Your task is to repeat all of the data exactly while excluding the pictures.

>> START Raw data

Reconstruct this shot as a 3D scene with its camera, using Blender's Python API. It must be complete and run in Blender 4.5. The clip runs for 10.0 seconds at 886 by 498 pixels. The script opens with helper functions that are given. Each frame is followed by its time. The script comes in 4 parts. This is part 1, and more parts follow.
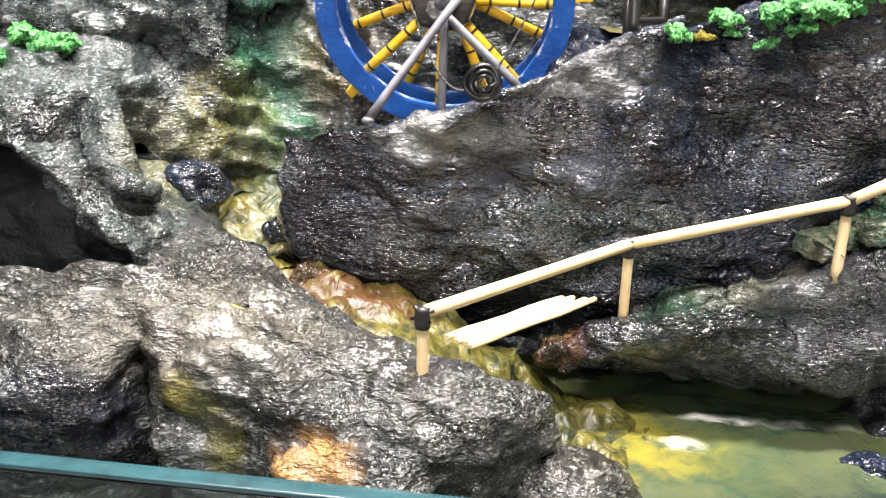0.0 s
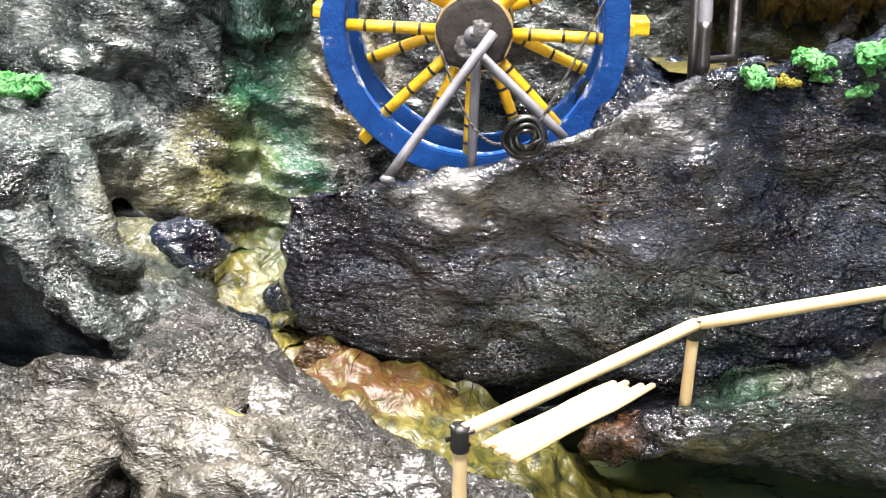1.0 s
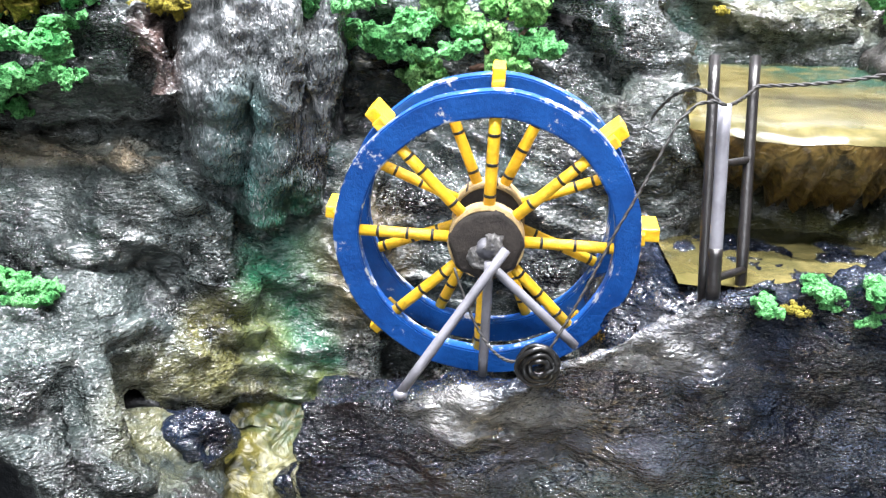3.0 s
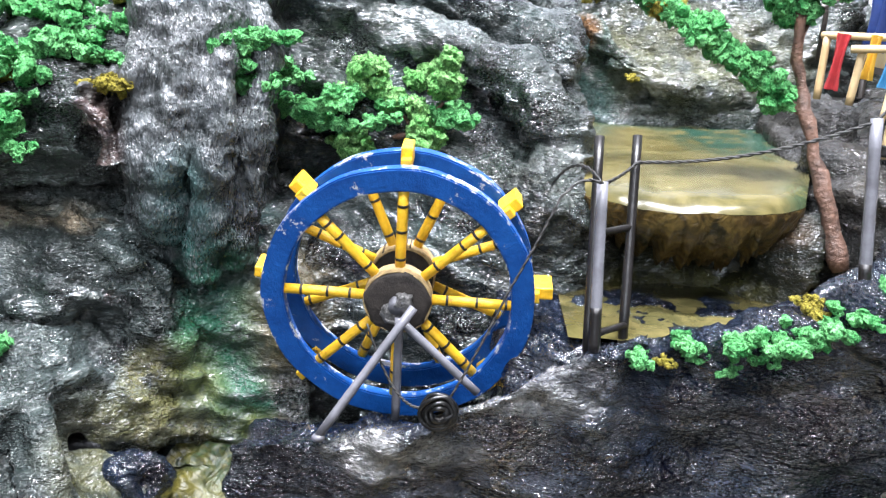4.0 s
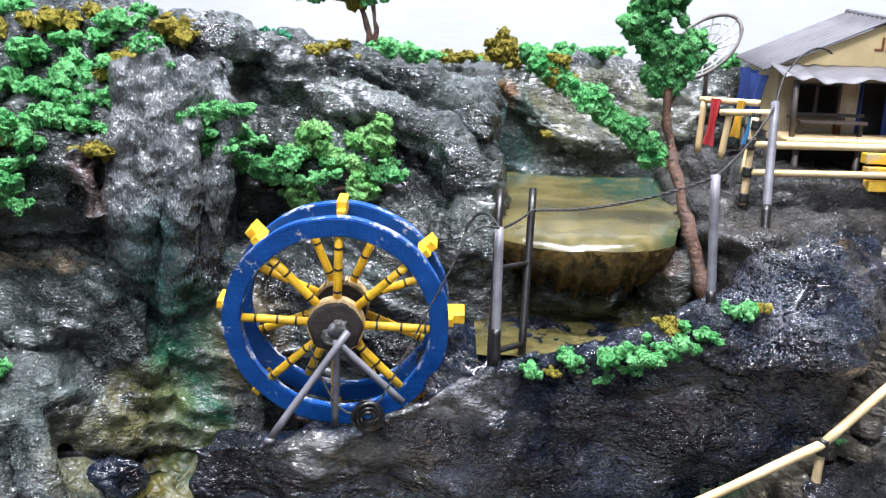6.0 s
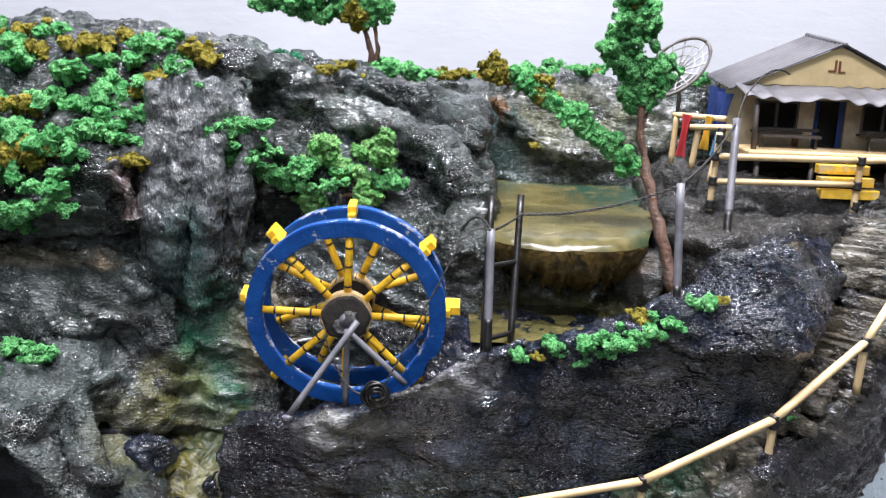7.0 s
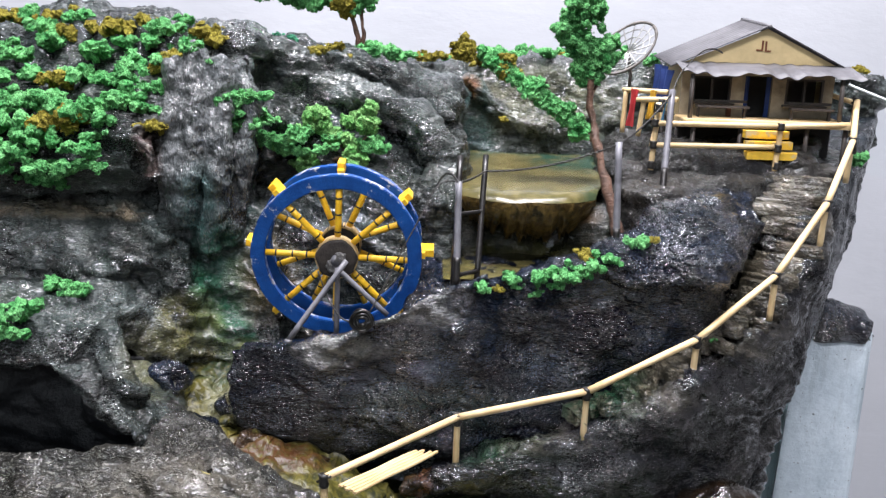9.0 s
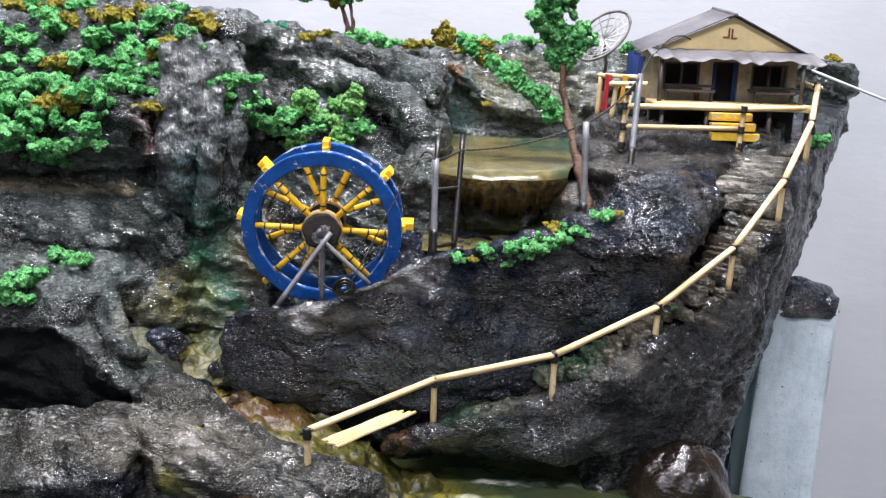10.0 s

>> END Raw data

• _Result for this exercise_
Reconstruct this shot as a 3D scene with its camera, using Blender's Python API. It must be complete and run in Blender 4.5. The clip runs for 10.0 seconds at 886 by 498 pixels. The script opens with helper functions that are given. Each frame is followed by its time. The script comes in 4 parts. This is part 1, and more parts follow.
0.0 s
1.0 s
3.0 s
4.0 s
6.0 s
7.0 s
9.0 s
10.0 s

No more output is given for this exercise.